## Directions
Exclude the pictures and return every line exactly as written.
++++ Dataset excerpt
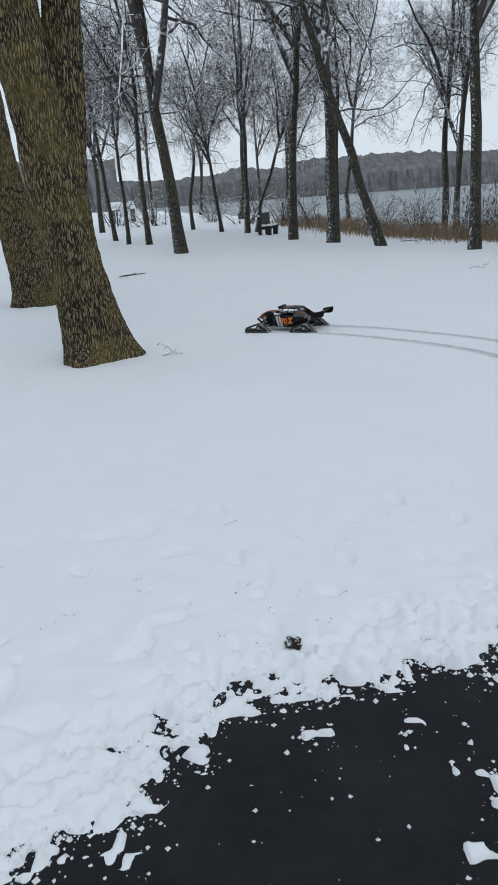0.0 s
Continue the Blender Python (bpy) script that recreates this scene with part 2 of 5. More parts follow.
def ground_height(X, Y):
    h = 0.024 * (value_noise(X, Y, 3.5, 1) - 0.5) + 0.010 * (value_noise(X, Y, 0.6, 2) - 0.5)
    d, side = line_distance(X, Y, ROAD_LINE)
    near = np.clip((X + 4.5) / 2.0, 0, 1)
    fine = 0.26 * value_noise(X, Y, 0.17, 3) + 0.36 * value_noise(X, Y, 0.065, 4) + 0.38 * value_noise(X, Y, 0.030, 9)
    broad = value_noise(X, Y, 0.8, 5) - 0.5
    reach = d - ROAD_HALF - 0.16 * (1 - near) + broad * (0.05 + 0.12 * near) - 0.27 * np.exp(-((X + 0.02) / 0.36) ** 2 - ((Y - 2.12) / 0.36) ** 2) - 0.2 * np.exp(-((X + 0.12) / 0.1) ** 2 - ((Y - 2.36) / 0.07) ** 2) - 0.09 * np.exp(-((X - 0.5) / 0.3) ** 2 - ((Y - 2.35) / 0.25) ** 2)
    cover = reach / (0.12 + 0.24 * near) + (fine - 0.5) * (0.5 + 2.6 * near)
    edge = np.clip(cover * 0.62 + 0.42, 0, 1) ** 0.8
    edge = np.where(reach > 0.55, 1, edge)
    # lumps and dimples of shovelled snow beside the path
    rim = np.clip(1 - abs(d - ROAD_HALF - 0.45) / 0.85, 0, 1) * (0.25 + 0.75 * near)
    lumps = (0.034 * (value_noise(X, Y, 0.16, 6) - 0.4) + 0.018 * (value_noise(X, Y, 0.07, 10) - 0.5)) * rim
    pits = -0.026 * np.clip((0.65 * value_noise(X, Y, 0.12, 11) + 0.35 * value_noise(X + 0.6 * Y, Y - 0.6 * X, 0.10, 16) - 0.66) / 0.14, 0, 1) * np.clip(1.6 - abs(d - ROAD_HALF - 0.95) / 0.75, 0, 1) * near
    # slush that stays on the asphalt, in patches and along the wheel line
    slush = np.clip((value_noise(X, Y, 0.55, 7) * 0.26 + value_noise(X, Y, 0.12, 13) * 0.34 + value_noise(X, Y, 0.042, 14) * 0.40 - 0.70 + 0.22 * np.exp(-((X - 0.48) / 0.22) ** 2 - ((Y - 1.94 + 1.0 * (X - 0.48)) / 0.10) ** 2) + 0.20 * np.exp(-((X - 0.16) / 0.16) ** 2 - ((Y - 2.07) / 0.04) ** 2)) / 0.07, 0, 1)
    wheel = np.clip(1 - abs(d - 0.66) / 0.07 + (fine - 0.5) * 1.0, 0, 1) * (side > 0) * (1 - near)
    along = 0.65 * X + 0.76 * Y
    streak = np.clip((0.65 * value_noise(d * side / 0.13, along / 2.6, 1.0, 12) + 0.35 * value_noise(X, Y, 0.2, 15) - 0.60) / 0.08, 0, 1) * np.clip((-X - 11.5) / 2, 0, 1)
    edge = np.maximum(edge, np.maximum(np.maximum(slush * 0.58 * near, wheel * 0.85), streak * 0.85))
    h = np.maximum(h + lumps + pits, -0.034) * edge - (0.075 - 0.045 * np.clip((-X - 5) / 6, 0, 1)) * (1 - edge)
    s, bside = line_distance(X, Y, SHORE)
    bank = np.where(bside > 0, s, -s)
    h = h - 0.18 * np.clip((bank + 6.0) / 4.0, 0, 1)
    return h - 4.0 * np.clip((bank - 1.0) / 9.0, 0, 1) ** 1.3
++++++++
## Result for this task
0.0 s
Continue the Blender Python (bpy) script that recreates this scene with part 2 of 5. More parts follow.
def ground_height(X, Y):
    h = 0.024 * (value_noise(X, Y, 3.5, 1) - 0.5) + 0.010 * (value_noise(X, Y, 0.6, 2) - 0.5)
    d, side = line_distance(X, Y, ROAD_LINE)
    near = np.clip((X + 4.5) / 2.0, 0, 1)
    fine = 0.26 * value_noise(X, Y, 0.17, 3) + 0.36 * value_noise(X, Y, 0.065, 4) + 0.38 * value_noise(X, Y, 0.030, 9)
    broad = value_noise(X, Y, 0.8, 5) - 0.5
    reach = d - ROAD_HALF - 0.16 * (1 - near) + broad * (0.05 + 0.12 * near) - 0.27 * np.exp(-((X + 0.02) / 0.36) ** 2 - ((Y - 2.12) / 0.36) ** 2) - 0.2 * np.exp(-((X + 0.12) / 0.1) ** 2 - ((Y - 2.36) / 0.07) ** 2) - 0.09 * np.exp(-((X - 0.5) / 0.3) ** 2 - ((Y - 2.35) / 0.25) ** 2)
    cover = reach / (0.12 + 0.24 * near) + (fine - 0.5) * (0.5 + 2.6 * near)
    edge = np.clip(cover * 0.62 + 0.42, 0, 1) ** 0.8
    edge = np.where(reach > 0.55, 1, edge)
    # lumps and dimples of shovelled snow beside the path
    rim = np.clip(1 - abs(d - ROAD_HALF - 0.45) / 0.85, 0, 1) * (0.25 + 0.75 * near)
    lumps = (0.034 * (value_noise(X, Y, 0.16, 6) - 0.4) + 0.018 * (value_noise(X, Y, 0.07, 10) - 0.5)) * rim
    pits = -0.026 * np.clip((0.65 * value_noise(X, Y, 0.12, 11) + 0.35 * value_noise(X + 0.6 * Y, Y - 0.6 * X, 0.10, 16) - 0.66) / 0.14, 0, 1) * np.clip(1.6 - abs(d - ROAD_HALF - 0.95) / 0.75, 0, 1) * near
    # slush that stays on the asphalt, in patches and along the wheel line
    slush = np.clip((value_noise(X, Y, 0.55, 7) * 0.26 + value_noise(X, Y, 0.12, 13) * 0.34 + value_noise(X, Y, 0.042, 14) * 0.40 - 0.70 + 0.22 * np.exp(-((X - 0.48) / 0.22) ** 2 - ((Y - 1.94 + 1.0 * (X - 0.48)) / 0.10) ** 2) + 0.20 * np.exp(-((X - 0.16) / 0.16) ** 2 - ((Y - 2.07) / 0.04) ** 2)) / 0.07, 0, 1)
    wheel = np.clip(1 - abs(d - 0.66) / 0.07 + (fine - 0.5) * 1.0, 0, 1) * (side > 0) * (1 - near)
    along = 0.65 * X + 0.76 * Y
    streak = np.clip((0.65 * value_noise(d * side / 0.13, along / 2.6, 1.0, 12) + 0.35 * value_noise(X, Y, 0.2, 15) - 0.60) / 0.08, 0, 1) * np.clip((-X - 11.5) / 2, 0, 1)
    edge = np.maximum(edge, np.maximum(np.maximum(slush * 0.58 * near, wheel * 0.85), streak * 0.85))
    h = np.maximum(h + lumps + pits, -0.034) * edge - (0.075 - 0.045 * np.clip((-X - 5) / 6, 0, 1)) * (1 - edge)
    s, bside = line_distance(X, Y, SHORE)
    bank = np.where(bside > 0, s, -s)
    h = h - 0.18 * np.clip((bank + 6.0) / 4.0, 0, 1)
    return h - 4.0 * np.clip((bank - 1.0) / 9.0, 0, 1) ** 1.3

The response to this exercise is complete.